Download the dev version with devtools::install_github("BillPetti/baseballr") and this should be fixed!

Thanks for updating! I do want to note with the fix that was implemented the code will still break in the same way if the statcast tibbles are not exactly 94 columns from here on out. Just something worth noting!

Yep! We're going to add a more permanent fix, but wanted to get the hotfix out asap once the switch was made.

Thanks!

thanks for the update!

I reinstalled and am still getting the same column number error. I even did force = TRUE to make sure I got the newest version. Anything else I can try?

I reinstalled and am still getting the same column number error. I even did force = TRUE to make sure I got the newest version. Anything else I can try?

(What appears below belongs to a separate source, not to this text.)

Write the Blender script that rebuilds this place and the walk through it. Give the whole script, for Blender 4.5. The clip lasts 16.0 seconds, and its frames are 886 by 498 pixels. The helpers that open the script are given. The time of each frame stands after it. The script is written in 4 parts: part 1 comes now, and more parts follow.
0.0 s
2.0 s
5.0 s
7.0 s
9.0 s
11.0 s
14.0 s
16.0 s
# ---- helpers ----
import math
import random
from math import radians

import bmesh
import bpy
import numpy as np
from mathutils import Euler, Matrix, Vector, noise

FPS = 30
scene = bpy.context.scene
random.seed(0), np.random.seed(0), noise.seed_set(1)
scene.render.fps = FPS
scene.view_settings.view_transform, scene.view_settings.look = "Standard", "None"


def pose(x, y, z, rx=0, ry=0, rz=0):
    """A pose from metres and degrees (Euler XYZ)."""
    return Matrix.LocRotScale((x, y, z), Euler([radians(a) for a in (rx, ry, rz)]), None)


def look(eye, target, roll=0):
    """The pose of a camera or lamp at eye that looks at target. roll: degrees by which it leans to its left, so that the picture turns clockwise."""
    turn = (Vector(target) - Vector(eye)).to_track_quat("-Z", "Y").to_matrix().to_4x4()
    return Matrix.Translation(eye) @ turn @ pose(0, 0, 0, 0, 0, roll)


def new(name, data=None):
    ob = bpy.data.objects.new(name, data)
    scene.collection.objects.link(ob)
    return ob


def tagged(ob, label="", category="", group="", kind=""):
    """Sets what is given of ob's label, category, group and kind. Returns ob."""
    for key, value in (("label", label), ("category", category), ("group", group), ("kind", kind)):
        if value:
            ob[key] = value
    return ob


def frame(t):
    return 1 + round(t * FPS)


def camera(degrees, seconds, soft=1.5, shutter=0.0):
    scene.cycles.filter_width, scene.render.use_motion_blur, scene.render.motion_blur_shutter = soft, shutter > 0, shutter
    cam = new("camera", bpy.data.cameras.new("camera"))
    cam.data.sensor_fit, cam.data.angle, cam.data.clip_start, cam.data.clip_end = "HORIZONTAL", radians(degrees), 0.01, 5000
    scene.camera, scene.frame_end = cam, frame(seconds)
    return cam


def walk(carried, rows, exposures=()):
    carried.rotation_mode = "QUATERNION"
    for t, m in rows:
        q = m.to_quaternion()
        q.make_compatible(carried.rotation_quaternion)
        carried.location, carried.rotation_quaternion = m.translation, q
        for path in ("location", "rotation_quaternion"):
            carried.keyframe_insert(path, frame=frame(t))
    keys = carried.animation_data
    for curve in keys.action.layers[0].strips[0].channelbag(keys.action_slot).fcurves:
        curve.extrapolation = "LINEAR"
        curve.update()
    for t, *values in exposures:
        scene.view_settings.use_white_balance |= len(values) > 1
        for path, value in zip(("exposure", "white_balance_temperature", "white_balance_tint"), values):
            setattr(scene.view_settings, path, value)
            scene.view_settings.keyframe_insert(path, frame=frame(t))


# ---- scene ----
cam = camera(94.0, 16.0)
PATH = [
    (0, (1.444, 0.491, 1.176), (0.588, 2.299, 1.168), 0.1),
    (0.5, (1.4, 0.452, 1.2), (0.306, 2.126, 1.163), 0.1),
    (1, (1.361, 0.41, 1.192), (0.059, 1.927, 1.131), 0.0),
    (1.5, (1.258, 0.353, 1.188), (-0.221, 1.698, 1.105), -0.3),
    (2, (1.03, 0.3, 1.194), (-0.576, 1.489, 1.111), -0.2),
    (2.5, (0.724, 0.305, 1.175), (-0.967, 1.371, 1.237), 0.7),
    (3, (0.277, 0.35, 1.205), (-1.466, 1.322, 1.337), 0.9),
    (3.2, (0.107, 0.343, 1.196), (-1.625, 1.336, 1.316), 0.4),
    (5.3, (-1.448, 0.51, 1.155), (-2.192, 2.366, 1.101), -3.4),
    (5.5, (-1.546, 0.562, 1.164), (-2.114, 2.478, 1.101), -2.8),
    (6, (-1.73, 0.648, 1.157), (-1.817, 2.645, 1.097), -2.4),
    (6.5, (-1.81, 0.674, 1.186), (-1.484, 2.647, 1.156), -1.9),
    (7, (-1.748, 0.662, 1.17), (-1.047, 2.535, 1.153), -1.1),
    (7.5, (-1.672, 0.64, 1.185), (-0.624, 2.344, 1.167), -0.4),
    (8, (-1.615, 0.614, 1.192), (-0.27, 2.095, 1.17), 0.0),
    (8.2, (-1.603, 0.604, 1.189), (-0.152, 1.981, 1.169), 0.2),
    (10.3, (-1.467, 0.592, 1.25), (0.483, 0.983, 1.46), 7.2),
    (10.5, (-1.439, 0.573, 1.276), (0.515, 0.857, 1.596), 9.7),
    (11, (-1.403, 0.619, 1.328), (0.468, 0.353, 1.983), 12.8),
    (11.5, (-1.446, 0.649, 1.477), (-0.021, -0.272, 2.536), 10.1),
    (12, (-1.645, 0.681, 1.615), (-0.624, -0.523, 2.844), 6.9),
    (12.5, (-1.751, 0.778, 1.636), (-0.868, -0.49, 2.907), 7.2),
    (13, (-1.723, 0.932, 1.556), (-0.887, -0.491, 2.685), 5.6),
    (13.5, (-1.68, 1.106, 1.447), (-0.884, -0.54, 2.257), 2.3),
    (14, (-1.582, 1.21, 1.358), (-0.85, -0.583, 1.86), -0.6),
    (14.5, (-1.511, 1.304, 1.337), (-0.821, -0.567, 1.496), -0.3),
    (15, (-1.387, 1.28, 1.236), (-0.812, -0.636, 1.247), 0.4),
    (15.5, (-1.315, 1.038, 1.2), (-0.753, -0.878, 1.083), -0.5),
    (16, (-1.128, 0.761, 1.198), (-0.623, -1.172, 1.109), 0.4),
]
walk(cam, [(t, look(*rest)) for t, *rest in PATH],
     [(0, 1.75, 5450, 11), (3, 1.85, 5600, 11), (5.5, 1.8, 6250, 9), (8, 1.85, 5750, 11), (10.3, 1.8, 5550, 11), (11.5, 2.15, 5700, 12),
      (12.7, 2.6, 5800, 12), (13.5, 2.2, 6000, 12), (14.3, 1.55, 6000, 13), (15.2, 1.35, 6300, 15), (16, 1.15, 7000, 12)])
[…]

I am having the same issue. Would appreciate any possible help!

Did you install with install.packages("baseballr") or devtools::install_github("BillPetti/baseballr")?

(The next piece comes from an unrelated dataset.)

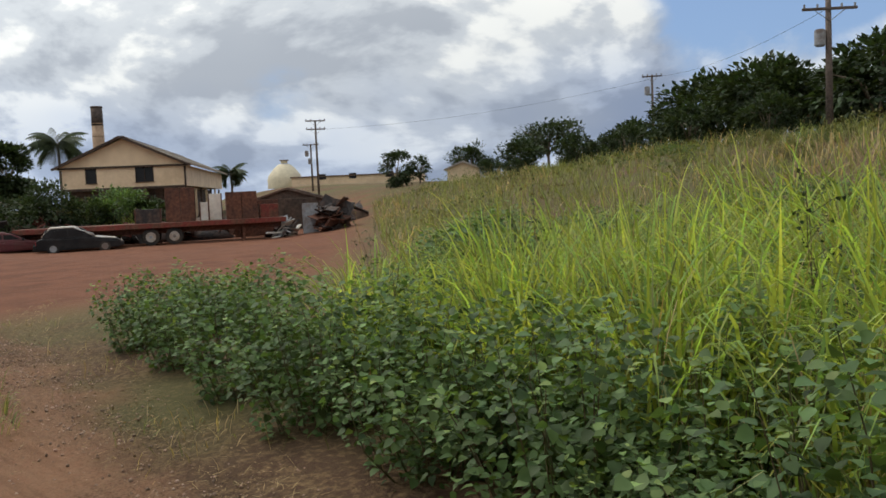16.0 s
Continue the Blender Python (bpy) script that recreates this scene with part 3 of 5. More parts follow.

I used devtools::install_github("BillPetti/baseballr"), then to load in the library it is library(baseballr) correct?

Yep! Did you restart your R session between installing and then using the package?

I believe I got it, thank you so much!

Thanks so much for sharing this. Can you please explain how I would work this fix into the following line of code:
Season_Data <- scrape_statcast_savant_batter_all(start_date = "2023-09-27", end_date = "2023-10-01")

When I run the next line,
colNumber <- ncol(payload)
I get the following error:
Error in ncol(payload) : object 'payload' not found

Its happening again : Error in setnames(x, value) :
Can't assign 92 names to a 112 column data.table

and the dev installation method didn't help so far

Thanks so much for sharing this. Can you please explain how I would work this fix into the following line of code: Season_Data <- scrape_statcast_savant_batter_all(start_date = "2023-09-27", end_date = "2023-10-01")

When I run the next line, colNumber <- ncol(payload) I get the following error: Error in ncol(payload) : object 'payload' not found

This wont work because payload only exists within the context of the function. You have to edit the function itself with the code I wrote above, then run the function with the updated code

Alright gang, I made a bad, janky fix for this issue that will act as a stopgap before the package is actually updated. It works by taking unaccounted-for columns and just calling them "newStat". I make no guarantees that it doesn't just ruin other functionalities of the package, but it will get you what you need in the meantime. I'd love to make a cleaner fix but this is a hobby not my job lol.

Run 'devtools::install_github("mlascaleia/baseballr")' in a new R session to install. This will overwrite your current version of baseballr and will not receive any updates that baseballr receives

That works beautifully. Thank you very much for your efforts!!!